Monday, December 23, 2013

The Airing of Grievances: Burn the Strawmen

Ah , fictional character played by Jerry Stiller, your holiday is awesome
"I got a lot of problems with you people." -- Frank Costanza

Today is Festivus, a holiday for, as the above-quoted fictional character intended, the rest of us. The Festivus pole is set up with care down by Florida State Capitol (fuck you, Gretchen Carlson), the Feats of Strength are lined up for RAW tonight (or maybe they aren't, I haven't read spoilers). However, I have grievances, and I feel the need to air them. Today is the perfect time in which to give them life.

Normally, during this time of year, families head outside to build snowmen, but all year long, I see folks within the wrestling community building effigies using a different building material. The strawman is as old as verbal discourse itself, a key tool for the purveyors of rhetoric to aim their rage with efficacy in terms of riling people up. However, when making accord or accurately describing what someone is actually feeling about a certain subject, all a strawman accomplishes is providing tinder for destructive flame wars, mainly because those strawmen are set up as groups of fans.

Whenever WWE especially does something polarizing, I see terms like "smark" and "IWC" bandied about in regards to the fan reactions to them, always in a negative connotation. I've been aware of both of those terms for as long as I've had an awareness of a wrestling fandom deeper than simply watching it, but I've never really been able to pin down a meaningful definition for either. The word "smark" seems to be a wrestling fan who isn't a "mark" but who isn't in the business, but that includes an entire cross-section of people. "Internet Wrestling Community" literally means everyone who is on the Internet who likes wrestling.

So, the folly in setting up strawmen with those names should be apparent, but at the same time, what reason would someone have for compartmentalizing a group of people who think differently from them? Well, the whole basis of debate and conflict in recorded human history is based off putting everyone who doesn't agree with you in a neat box for easy attack. But wrestling discourse is not deciding on healthcare or disputing boundaries. It is literally talking about what sweaty humanoids in varying degrees of clothing pretend fight on top of some plywood enclosed by steel ropes. Why should anyone care about who disagrees with their take on the show?

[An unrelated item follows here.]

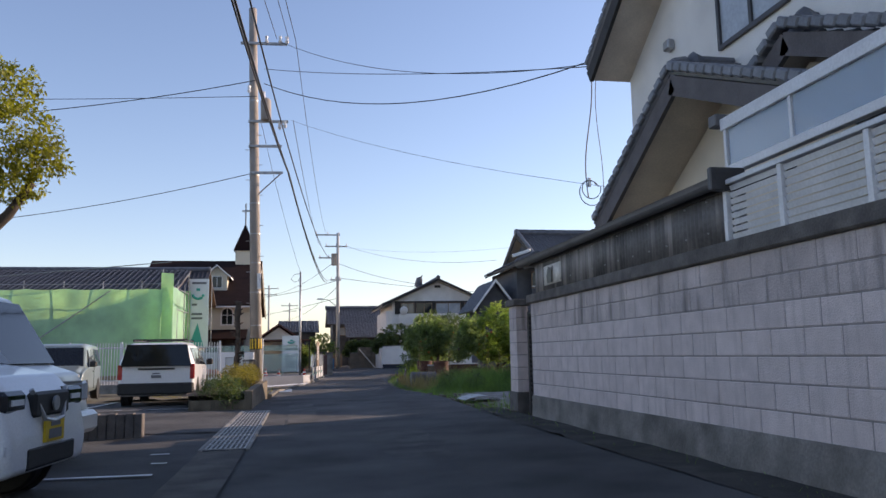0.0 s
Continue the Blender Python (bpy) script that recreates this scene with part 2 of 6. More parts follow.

I get that basic human nature pulls people towards wanting agreement with their point of view. I know from experience. But wrestling talk is not a matter of life or death. If civility and temperance could be used to make political dialogue better, then why the fuck is anyone trying to play sides or be hostile in terms of interpreting what Vince McMahon and his braintrust are providing? Either you agree with your fellow fan, or you don't. Smarks do not have a uniform profile from person to person because they are not a type of person who exists. IWC is a wrestling promotion in Pittsburgh.

Furthermore, trying to discuss wrestling in terms of who prefers what out of a company is lazy and robs said discourse of any critical meaning. If all the "smarks" are complaining, then maybe they have a legitimate gripe from their point of view. Instead of dismissing, why can't people explain why they're defending the product that McMahon (or Dixie Carter or Hunter Johnston or Mike Quackenbush or Jedo and Gado or any promoter/booker/auteur) is producing? Dismissal only leads to fighting. Fighting over interpretation of a wrestling show is borderline sociopathic.

Everyone who is a wrestling fan has one thing in common, and that is a shared passion for the art. The type of wrestling or the companies watched are irrelevant. Aside from that passion, the book on every individual wrestling fan is different. No two people think exactly the same way, and that is perfectly okay. Wrestling is not meant to be interpreted one dogmatic way. If Brandon Stroud doesn't want to play wait and see with WWE or root for only the undercard heels, that is his prerogative. He lays his opinions out bare and actually shows his work. If Sawyer Paul (GET THE K OUT!) doesn't think titles are worth anything, he's allowed to think that, and by golly, he actually has reasons for it other than "SMARKS BE CRAY CRAY IF THEY DON'T AGREE." If you, yes you, have an opinion that is different from anything else you've seen in print or heard over bandwidth, then go crazy with it.

When you start to attack others for opinions by dismissing them in the army of the strawmen though, or even worse, when you invent an opposition group to an opinion that you've formed in your head among the throbbing hordes of commenters on the Web who may or may not do the same thing, then that's where I start to get testy. You're entitled to your own opinion, but so do I, so does Danielle Matheson, so does Dylan Hales, and so does everyone the fuck else. If you want to talk about wrestling with me, then you had best be prepared to talk about ideas and tropes and wrestlers and companies. Having a conversation about what a group of fans may or may not like is boring and intellectually lazy.

Basically, you should do you, and when you come across someone you don't agree with, you should battle that person with civility and above all else a basic notion of why you feel the way you do. If your best answer is "Well, I like it because it's not what the smarks like and the smarks ruin wrestling," then go home and think about the life decisions you've made to get to such a flawed perspective.